The Gray Man Movie Review: Script Analysis
The Gray Man Movie Review: Russo Brothers have created an USP for themselves. The two find thrill in creating stories where a villain doesn’t necessarily exist beforehand, but is born out of circumstances that appear maybe in the story while the film is happening. Like Captain America: Civil War, no one was a villain, people were fighting to safeguard their ideology. Or take the Endgame/Infinity Saga, Thanos never had a selfish greed to fill his bank, but his idea was to make the world a better place as per his ideology.
Even Extraction had the dilemma in some characters, and that is how they shape their stories. There is no complete black or white but an ample grey and they love playing in that zone. Making people who were once friends fight each other and put them in situation where they are left with no choice. The Gray Man is another addition where the story turns upside down and a man is pitched against people he once called friends.
Now screenplay by Joe, Christopher Markus, Stephen McFeely, adapted from Mark Greaney’s book, the movie begins spectacularly. For example the introductions. Every pivotal character is introduced with such panache that the hype reaches notches higher for what is about to follow. I am not kidding. These could be some of the best introduction scenes in the longest time.
But what follows is a streak of clichés that we are done watching in films over the past few years. When you pitch one man against an entire system, the audience is now clever enough to see through your film if it is a product that resembles the last few films they have seen. Like it isn’t a master’s job to predict what’s about to happen when a man who is clever is trapped in a situation where death lurks on the other side. You either have to give him a surprising twist or maybe give him a never seen before escape plan. But Russos resort to things that are already done. Like you can see from the very beginning that the CIA is the villain.
Add to this the number of places this film travels. In just 2 hours including the credit roll. The film travels through Bangkok, Azerbaijan, Monaco, Chiang Mai, Turkey, London, Vienna, Berlin, Croatia, Prague, Washington DC, and Virginia. Won’t be surprised if I missed some places. It looks like they travelled to every place that possibly gave them a visa.

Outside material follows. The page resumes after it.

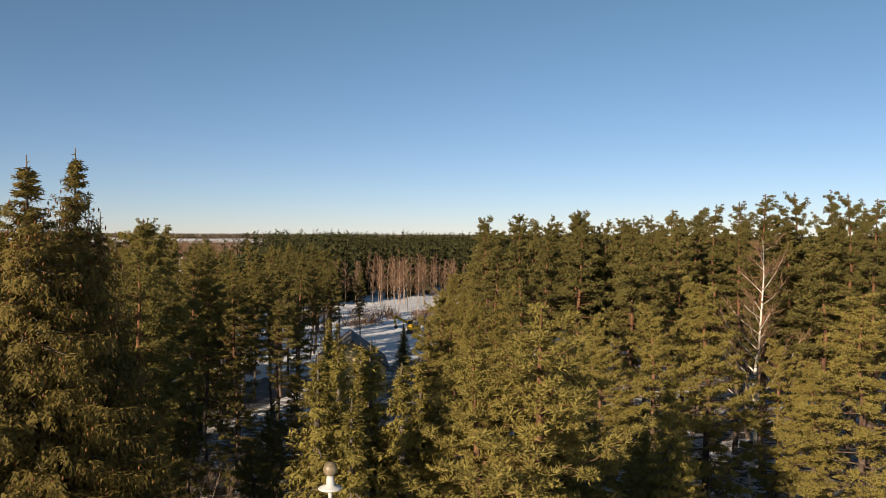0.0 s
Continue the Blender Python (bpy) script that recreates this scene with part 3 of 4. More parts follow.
KINDS = {
    "pine": ("pine_tree", ("trunk", "crown"), 18.0, [pine_meshes(s, base=b, spread=w, limbs=l) for s, b, w, l in ((1, 0.4, 1.85, 62), (2, 0.34, 2.05, 64), (3, 0.48, 1.8, 56), (4, 0.28, 1.9, 68), (18, 0.44, 2.15, 56))]),
    "round_pine": ("pine_tree", ("trunk", "crown"), 18.0, [pine_meshes(19, base=0.3, spread=2.4, limbs=90, full=0.55, puff=0.22, close=0.11)]),
    "low_pine": ("pine_tree", ("trunk", "crown"), 17.0, [pine_meshes(s, h=17, base=b, spread=w, limbs=64, puff=0.3, count=26, wide=0.095, full=0.52, close=0.26) for s, b, w in ((5, 0.16, 2.1), (6, 0.1, 1.9), (7, 0.2, 2.3), (17, 0.14, 1.8))]),
    "slim_pine": ("pine_tree", ("trunk", "crown"), 15.0, [pine_meshes(s, h=15, base=b, spread=1.75, limbs=58, full=0.42, close=0.18) for s, b in ((14, 0.3), (15, 0.36), (16, 0.24))]),
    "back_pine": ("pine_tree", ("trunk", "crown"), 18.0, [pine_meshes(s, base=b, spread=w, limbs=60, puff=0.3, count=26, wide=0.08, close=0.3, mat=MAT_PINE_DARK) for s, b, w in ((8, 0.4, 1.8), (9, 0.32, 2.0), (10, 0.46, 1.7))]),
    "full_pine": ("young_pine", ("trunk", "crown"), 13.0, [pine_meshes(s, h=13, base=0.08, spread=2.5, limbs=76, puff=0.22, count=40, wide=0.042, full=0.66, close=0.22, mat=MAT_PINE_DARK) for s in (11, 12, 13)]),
    "sunny_pine": ("young_pine", ("trunk", "crown"), 13.0, [pine_meshes(s, h=13, base=0.08, spread=2.5, limbs=76, puff=0.22, count=40, wide=0.042, full=0.66, close=0.22, mat=MAT_PINE_SUNNY) for s in (83, 84, 85)]),
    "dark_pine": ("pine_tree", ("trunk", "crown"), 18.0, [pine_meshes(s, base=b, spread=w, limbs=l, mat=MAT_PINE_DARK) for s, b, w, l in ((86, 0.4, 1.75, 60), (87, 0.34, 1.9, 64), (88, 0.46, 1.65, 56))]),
    "spruce": ("spruce_tree", ("trunk", "crown"), 20.0, [spruce_meshes(s, levels=70, per=8, hang=0.6) for s in (21, 22)]),
    "cone_spruce": ("spruce_tree", ("trunk", "crown", "cone_mass"), 20.0, [spruce_meshes(s, coned=True, spread=4.0, levels=90, per=10, step=0.12, row=7, hang=1.15, blunt=0.72) for s in (23, 24)]),
    "young_spruce": ("spruce_tree", ("trunk", "crown"), 12.0, [spruce_meshes(s, h=12, spread=1.8, levels=60, per=8, step=0.13, hang=0.4, mat=MAT_SPRUCE_YOUNG) for s in (25, 26)]),
    "birch": ("birch_tree", ("trunk", "crown"), 14.0, [bare_meshes(s, limbs=38, twigs=26, twig=MAT_TWIG_RED, fine=0.034) for s in (31, 32, 33)]),
    "alder": ("bare_tree", ("trunk", "crown"), 14.0, [bare_meshes(s, stems=4, bark=MAT_ALDER, limbs=72, twigs=24, spread=1.5, stout=0.075, fine=0.016, low=0.16, twig=MAT_TWIG_TAN) for s in (41, 42)]),
    "wood_birch": ("birch_tree", ("trunk", "crown"), 13.0, [bare_meshes(s, h=13, limbs=24, twigs=16, spread=1.5, fine=0.05, stout=0.075, low=0.32, bark=MAT_BIRCH_TAN, twig=MAT_TWIG_STAND) for s in (51, 52, 53)]),
    "edge_birch": ("bare_tree", ("trunk", "crown"), 13.0, [bare_meshes(s, h=13, limbs=22, twigs=14, spread=1.6, fine=0.05, bark=MAT_BARK, low=0.2) for s in (54, 55, 56)]),
    "wood_spruce": ("spruce_tree", ("trunk", "crown"), 13.0, [spruce_meshes(s, h=13, spread=1.9, levels=26, per=6, step=0.3, mat=MAT_WOOD_GREEN, row=2, fine=2.2, hang=0.5) for s in (61, 62)]),
    "grove_pine": ("conifer_tree", ("trunk", "crown"), 12.0, [pine_meshes(s, h=12, base=0.08, spread=2.4, limbs=44, puff=0.5, count=20, wide=0.24, full=0.36, close=0.5, mat=MAT_GROVE) for s in (81, 82)]),
    "bush": ("bush", ("",), 1.6, [bush_meshes(s) for s in (71, 72, 73)]),
    "dense_bush": ("bush", ("",), 1.6, [bush_meshes(s, stems=190, mat=MAT_TWIG_DARK) for s in (86, 87, 88)]),
    "red_bush": ("bush", ("",), 1.6, [bush_meshes(s, mat=MAT_TWIG_RED) for s in (74, 75)]),
    "saplings": ("sapling_clump", ("",), 5.0, [bush_meshes(s, size=5.0, stems=46, mat=MAT_TWIG_RED) for s in (76, 77)]),
}
tree_rng = np.random.default_rng(5)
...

Apart from an exciting showdown that takes place on a street and in a train and one between Dhanush and Ryan Gosling with Ana de Armas, no other trajectory that leads to action looks fresh. But how the hell are super trained officers in a ruthless organisation not able to fire even a single bullet in the right direction? At one point Gosling is right in the centre of a spot with raining bullets and none hit him, only to be stabbed by a perfect Dhanush in a single attempt!
The Gray Man Movie Review: Star Performance
Ryan Gosling is a brilliant charmer. He doesn’t have to do much to light up the screen other than his cunning smile. The actor adds to this some arrogance and makes Six his own. Though the script only binds him to escaping from one trap to another without letting his psyche taking the centre stage, he does a great job.
Chris Evans is the winner here as he plays yet another baddie with conviction after the brilliant Knives Out! Now hear me out, I know this is the most absurd, over the top and high on ‘something’ villain who is bloodthirsty and ruthless. But look at how the actor sells it and makes sure you buy it without complaining. The super fitted clothes with no space for air, a velvet pair of shoes with no socks, a weird moustache, but somehow makes it something you would dread and not laugh at. That’s what must be appreciated.
Also, Ryan Gosling and Chris Evans get into a hand to hand combat because what was even the purpose of the movie if not this showdown. But even after predicting it in the first 10 minutes, I was hooked to it when it happened 2 hours later.
Ana de Armas is a Goddess and boy! she knows how to punch and act at the same time so well. In some action scenes she even over powers the men and more of her on the big screen please.
Dhanush is representing us a big time. He isn’t written like yet another Asian in a Hollywood high budget movie. There are layers to his character and he has the power to change things in the storyline. Even he gets some action sequence and they are good. The actor will have a much bigger part if there is a part 2. And I hope there is a good shift there.
Regé-Jean Page gets to play the bad boss who only knows blaming juniors and putting their lives at risk for his mistakes. And he does it well.
The Gray Man Movie Review: Direction, Music
The Russo Brothers know how to set the bar higher in directing action every single time. Remember the action sequence between Chris Hemsworth and Randeep Hooda in Extraction where it looked like a video game and was actually shot with them enacting it and not using CGI? Well, there are many exciting ones here too.
But as directors they forget to zoom their vision on emotions when there is ample amount of action taking place. Like if 80 Percent of your movie is action, there has to be a balance. There are characters who have arcs that might create a lot of drama, but we are never given time to process their internal battles because everyone on the screen is constant running.
Music and cinematography are two strong things in her and deserve the credit. The logistics team must have had a nightmare though. They might have had multiple world tours in the same project.
The Gray Man Movie Review: The Last Word
If there is one good, one bad cancels it immediately in this maths equation kind of a film. While everything separately is at its best form, the screenplay fails to blend it all in a nuanced product.